Leading the pack is BSR, the stock of Binh Son Refining and Petrochemical JSC, with a +26.7% gain, nearing its all-time high of 31,450 VND per share.

All oil and gas stocks are trailing the VN-Index (as of October 13, 2025).

BSR’s appeal stems from its potential inclusion in the VN30 index, comprising the 30 largest and most liquid stocks on the HOSE exchange. In the July 2025 review, BSR met most criteria, except for the 6-month listing requirement (met by January 17, 2025). Q1 2026 is expected to mark its entry into the blue-chip index, attracting ETF inflows and boosting foreign investor interest.

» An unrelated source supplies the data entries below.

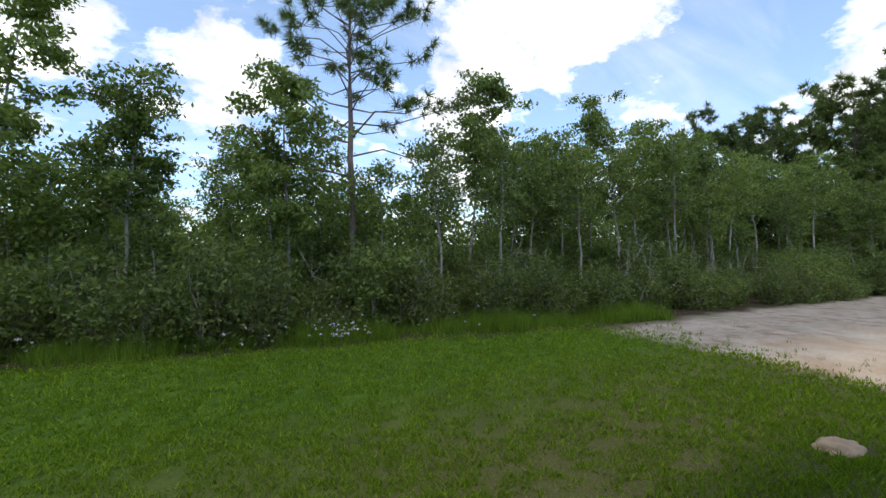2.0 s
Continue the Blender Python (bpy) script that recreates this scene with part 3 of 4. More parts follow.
def build_fan():
    f = thing("ceiling_fan", (-2.015, 1.87, 2.88), "dark bronze ceiling fan with five walnut blades, at rest", "ceiling fan")
    bm = bmesh.new()
    lathe(bm, [(0.07, 0.0), (0.068, -0.02), (0.045, -0.05), (0.02, -0.06)], 24)
    part("canopy", bm, BRONZE, f, smooth=True)
    bm = bmesh.new()
    lathe(bm, [(0.013, -0.055), (0.013, -0.14)], 12)
    part("downrod", bm, BRONZE, f)
    bm = bmesh.new()
    lathe(bm, [(0.03, -0.125), (0.09, -0.14), (0.135, -0.165), (0.14, -0.20), (0.132, -0.235), (0.10, -0.255), (0.085, -0.262), (0.02, -0.264)], 32)
    part("motor_housing", bm, BRONZE, f, smooth=True)
    bm = bmesh.new()
    lathe(bm, [(0.075, -0.262), (0.082, -0.285), (0.075, -0.315), (0.05, -0.332), (0.015, -0.338)], 24)
    part("switch_cup", bm, BRONZE, f, smooth=True)
    for k in range(10):
        a = k * math.pi / 5
        bm = bmesh.new()
        box(bm, 0.128, 0.142, -0.012, 0.012, -0.222, -0.178, 0.003, Matrix.Rotation(a, 4, "Z"))
        part("vent_slot", bm, NICKEL, f)
    for k in range(5):
        ang = radians(80 + 72 * k)
        tip = Matrix.Rotation(ang, 4, "Z") @ Matrix.Translation((0, 0, -0.285)) @ Matrix.Rotation(radians(-11), 4, "X")
        bm = bmesh.new()
        pts = [(0.20, 0.045), (0.24, 0.058), (0.51, 0.069), (0.61, 0.070), (0.645, 0.062), (0.663, 0.040), (0.668, 0.0)]
        line = pts + [(x, -y) for x, y in reversed(pts[:-1])]
        lo = [bm.verts.new((x, y, -0.004)) for x, y in line]
        hi = [bm.verts.new((x, y, 0.004)) for x, y in line]
        bm.faces.new(lo[::-1])
        bm.faces.new(hi)
        for i in range(len(line)):
            j = (i + 1) % len(line)
            bm.faces.new((lo[i], lo[j], hi[j], hi[i]))
        bmesh.ops.transform(bm, matrix=tip, verts=bm.verts)
        part("blade", bm, BLADE, f)
        bm = bmesh.new()
        box(bm, 0.07, 0.20, -0.014, 0.014, -0.010, -0.004, 0.002)
        box(bm, 0.19, 0.275, -0.034, 0.034, -0.010, -0.0045, 0.002)
        bmesh.ops.transform(bm, matrix=tip, verts=bm.verts)
        part("blade_iron", bm, BRONZE, f)
    bm = bmesh.new()
    tube(bm, [(0.0, -0.02, -0.33), (0.0, -0.02, -0.61)], [0.0018, 0.0018], 6)
    part("pull_chain", bm, NICKEL, f)
    bm = bmesh.new()
    lathe(bm, [(0.003, 0.0), (0.012, -0.014), (0.013, -0.026), (0.006, -0.036)], 12, (0.0, -0.02, -0.605))
    part("pull_knob", bm, BRONZE, f, smooth=True)


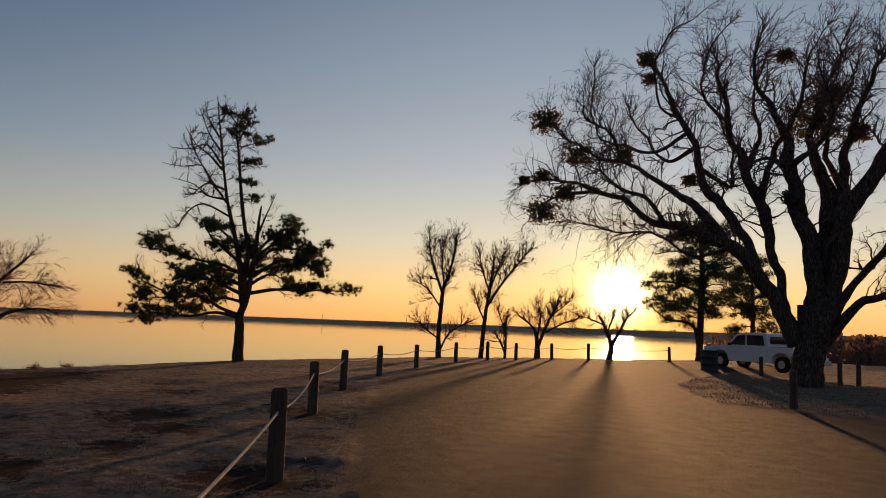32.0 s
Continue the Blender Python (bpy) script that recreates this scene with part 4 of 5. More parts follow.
limb(BIG_TREE, 'limb', (1.40, -0.12, 6.13, 0.139), (1.37, 0.18, 7.14, 0.127), (0.68, 0.30, 8.67, 0.090), (-0.16, 0.37, 9.95, 0.071), (-0.43, 0.61, 11.21, 0.035), (-1.12, 0.72, 12.53, 0.017))
limb(BIG_TREE, 'limb', (-0.33, -0.10, 2.02, 0.400), (-0.30, 0.12, 4.36, 0.297), (-0.08, 0.39, 5.93, 0.275), (0.13, 0.66, 7.68, 0.212), (0.39, 0.94, 9.09, 0.123), (1.13, 1.36, 10.83, 0.070), (0.87, 1.49, 12.41, 0.026))
limb(BIG_TREE, 'limb', (-0.46, -0.13, 3.20, 0.270), (-0.67, -0.50, 5.81, 0.306), (-0.36, -0.73, 7.93, 0.184), (-0.14, -0.97, 9.25, 0.131), (-0.63, -1.43, 11.25, 0.066), (-1.12, -1.88, 13.03, 0.028))
limb(BIG_TREE, 'limb', (-0.65, -0.19, 2.42, 0.324), (-1.04, 0.02, 4.15, 0.278), (-1.46, 0.21, 5.74, 0.306), (-2.02, 0.36, 6.86, 0.244), (-2.68, 0.49, 7.77, 0.207), (-3.51, 0.56, 8.87, 0.137), (-4.15, 0.69, 10.53, 0.067))
limb(BIG_TREE, 'limb', (-1.04, -0.30, 4.76, 0.158), (-1.10, -0.56, 6.88, 0.182), (-1.28, -0.86, 8.61, 0.128), (-1.73, -1.24, 10.27, 0.093), (-2.26, -1.64, 11.99, 0.046), (-2.71, -2.02, 13.47, 0.018))
limb(BIG_TREE, 'limb', (-0.55, -0.16, 1.53, 0.194), (-1.28, -0.05, 2.43, 0.150), (-1.98, 0.06, 2.99, 0.127), (-2.93, 0.10, 3.26, 0.104), (-4.09, 0.08, 3.51, 0.062), (-4.96, 0.15, 4.51, 0.027))
limb(BIG_TREE, 'limb', (-0.73, -0.21, 2.23, 0.162), (-1.47, -0.89, 3.82, 0.121), (-2.20, -1.56, 5.04, 0.108), (-3.25, -2.33, 6.05, 0.089), (-4.16, -3.06, 7.66, 0.048))
limb(BIG_TREE, 'weep', (1.88, 1.37, 4.73, 0.083), (3.05, 1.99, 4.52, 0.044), (3.88, 2.52, 5.12, 0.038), (4.72, 3.05, 5.32, 0.034), (6.00, 3.70, 5.54, 0.028), (6.89, 4.25, 5.75, 0.015))
limb(BIG_TREE, 'limb', (3.60, 0.19, 8.08, 0.093), (2.55, 0.10, 7.29, 0.074), (2.37, 0.26, 8.34, 0.046), (2.77, 0.58, 10.10, 0.027))
limb(BIG_TREE, 'limb', (0.11, 0.86, 7.47, 0.105), (0.68, 1.39, 7.85, 0.070), (1.08, 1.87, 7.61, 0.043))


def grow(tree, name, label, seed, bark, sides, step, twig_mat, style, group=""):
    """A tree from its limbs: trunk, limbs and shoots are its parts."""
    at = tree["at"]
    root = thing(name, at, label, "tree", group)
    tw = Twigs(seed)
    rng = tw.rng
    for k, (kind, points) in enumerate(tree["limbs"]):
        path = spline(points, step)
        path = path[:max(3, int(len(path) * style.get("trim", 1.0)))]
        if "crook" in style and kind != "trunk":
            # old limbs wander from side to side
            along = np.cumsum(np.r_[0, np.linalg.norm(np.diff(path[:, :3], axis=0), axis=1)])
            sway = np.array([[noise.noise((q * 0.75, k * 5.1, axis * 9.7)) + 0.45 * noise.noise((q * 1.9, k * 3.3, axis * 4.1)) for axis in range(3)] for q in along])
            path[:, :3] += sway * style["crook"] * 1.6 * np.minimum(1, along / 2.0)[:, None]
        fat = path[:, 3].max()
        ns = max(6, min(sides, int(sides * (0.45 + fat * 4))))
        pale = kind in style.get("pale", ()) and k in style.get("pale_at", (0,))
        me = bark_mesh(kind, path, ns, style.get("pale_bark", LIT_WORN_BARK) if pale else bark, style.get("ridges", 9), style.get("depth", 0.09), seed + k * 3.7, kind == "stub")
        child({"weep": "limb", "stub": "broken_limb", "stem": "trunk"}.get(kind, kind), me, root, "trunk with a strip of pale wood where the bark is gone" if pale else "")
        length = np.linalg.norm(np.diff(path[:, :3], axis=0), axis=1).sum()
        thin = path[:, 3] < style["thin"]
        count = rng.poisson(style["density"] * length * {"weep": 1.5, "stub": 0.25, "trunk": 0.7, "stem": 0.8}.get(kind, 1.0))
        for _ in range(count):
            u = rng.uniform(style.get("near", 0.25) if kind not in ("trunk", "stem") else 0.45, 1.0) ** 0.8
            i = min(len(path) - 2, int(u * (len(path) - 1)))
            if not thin[i] and rng.uniform() > style.get("bare", 0.25):
                continue
            t = path[i + 1, :3] - path[i, :3]
            t /= np.linalg.norm(t) + 1e-9
            side = rng.normal(0, 1, 3)
            side -= t * side.dot(t)
            side /= np.linalg.norm(side) + 1e-9
            weeping = kind == "weep"
            up = rng.uniform() < (style["sprout"] if not weeping else 0.42)
            if "low" in style:
                up = rng.uniform() < 0.06 + 0.9 * min(1.0, max(0.0, path[i, 2] / style["low"] - 0.65))
            pull = np.array([0, 0, style["lift"]]) if up else np.array([0, 0, -style["droop"] * ((1.5 if u < 0.72 else 1.1) if weeping else 1.0)])
            pull = pull + np.array(style.get("wind", (0, 0, 0)))
            way = t * style["along"] + side * 0.9 + (np.array([0, 0, 0.8]) if up else 0)
            if weeping and not up:
                way = t * 1.1 + side * 0.7
            long = rng.uniform(*style["length"]) * ((1.5 if u < 0.72 else 1.1) if weeping else 1.0)
            if "low" in style:
                long *= (1.2 - 0.5 * u) if up else 1.25
            if path[i, 2] < style.get("floor", -9):
                long *= 0.4
            tw.shoot(path[i, :3], way, long, min(path[i, 3] * 0.6, style["radius"]), pull, style["wiggle"], style["levels"], style.get("spread", 0.7), style["forks"], 6, style["tip"])
        # crooked side branches, which carry shoots of their own
        if kind != "stub":
            for _ in range(rng.poisson(style["mid"] * length * (0.5 if kind in ("trunk", "stem") else 1.0))):
                u = rng.uniform(style.get("near", 0.3) if kind not in ("trunk", "stem") else 0.5, 0.97)
                i = min(len(path) - 2, int(u * (len(path) - 1)))
                if path[i, 3] > style["thin"] * 1.3 and rng.uniform() > 0.3:
                    continue
                t = path[i + 1, :3] - path[i, :3]
                t /= np.linalg.norm(t) + 1e-9
                side = rng.normal(0, 1, 3)
                side -= t * side.dot(t)
                side /= np.linalg.norm(side) + 1e-9
                if path[i, 2] < style.get("floor", -9):
                    continue
                sag = -style["droop"] * 0.8 if (kind == "weep" or rng.uniform() > style["sprout"]) else style["lift"] * 0.7
                tw.shoot(path[i, :3], t * 0.6 + side, rng.uniform(*style["mid_length"]), min(path[i, 3] * 0.55, style["radius"] * 1.9), np.array([0, 0, sag]), style["wiggle"] * 1.7, 2, 0.85, style["forks"] * 1.5, 8, style["tip"])
        # the limb's end breaks up into shoots
        if kind != "stub" and path[-1, 3] < style["thin"] and not (kind == "trunk" and style.get("broken")):
            t = path[-1, :3] - path[-3, :3]
            for _ in range(style.get("ends", 5)):
                way = t / (np.linalg.norm(t) + 1e-9) + rng.normal(0, 0.35, 3)
                tw.shoot(path[-1, :3], way, rng.uniform(*style["length"]) * style.get("end_length", 0.7), min(path[-1, 3], style["radius"]), np.array([0, 0, -style["droop"] if kind == "weep" else style["lift"] * 0.4]), style["wiggle"], style["levels"], 0.6, style["forks"], 6, style["tip"])
    if tw.v:
        tagged(child("crown", tw.mesh("crown", twig_mat), root, "fine bare twigs"), kind="stuff")
    return root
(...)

Other stocks like DPM (+25%), PVC (+7.7%), and DCM (+6%) have seen more modest gains. This contrasts with 2024, when six out of eleven oil and gas stocks outperformed the VN-Index despite the market’s peak challenges.

Similar underperformance in the steel sector (as of October 13, 2025).

Currently, oil and gas stocks mirror the steel sector’s lag behind the VN-Index, despite strong fundamentals.

Key Drivers for the Oil and Gas Sector

MBS Securities forecasts BSR’s 2025 net profit at 2,043 billion VND (+223.7% YoY) and 3,799 billion VND in 2026 (+86%), driven by stable crack spreads, improved margins, and higher output.

Beyond VN30 inclusion, the Dung Quat Refinery Upgrade Project (NCMR), slated for Q3 2028 completion, is pivotal. Post-NCMR, BSR’s gross margin could reach 7.2% as it shifts to higher-value petrochemical products, aligning with global energy trends.

Vietnam’s energy sector is undergoing transformative reforms, supported by new electricity and gas pricing policies. Vietcap Securities notes that the two-tier retail electricity pricing will eliminate cross-subsidies, ensuring higher IRRs for renewable energy projects.

“The new mechanism will attract green funds, FDI, and long-term capital, while DPPA agreements empower consumers to choose providers,” Vietcap adds.

The state retains grid control, while private investment in LNG and gas-fired power is encouraged. From 2024 to 2038, Vietnam plans to invest ~20 billion USD in key oil and gas projects.

2026 is critical, with final investment decisions (FIDs) expected for Nam Du – U Minh (0.8 billion USD), Khanh My – Dam Doi (0.3 billion USD), and Thien Nga – Hai Au (0.3 billion USD).

Key oil and gas projects in Vietnam (Source: Vietcap).

Concurrently, the B – O Mon block will start generating revenue, while the Ca Voi Xanh field and offshore wind exports to Singapore are set to advance.

These projects will strengthen the domestic oil and gas supply chain, benefiting upstream, midstream, and downstream players, ensuring sustainable mid-term profit growth.

According to Dinh Thi Thuy Duong, Deputy Director of Research at Vietcap, “Oil and gas stocks’ lackluster performance reflects oil price indifference among investors. However, the sector remains central to Vietnam’s energy security, keeping its fundamentals intact.”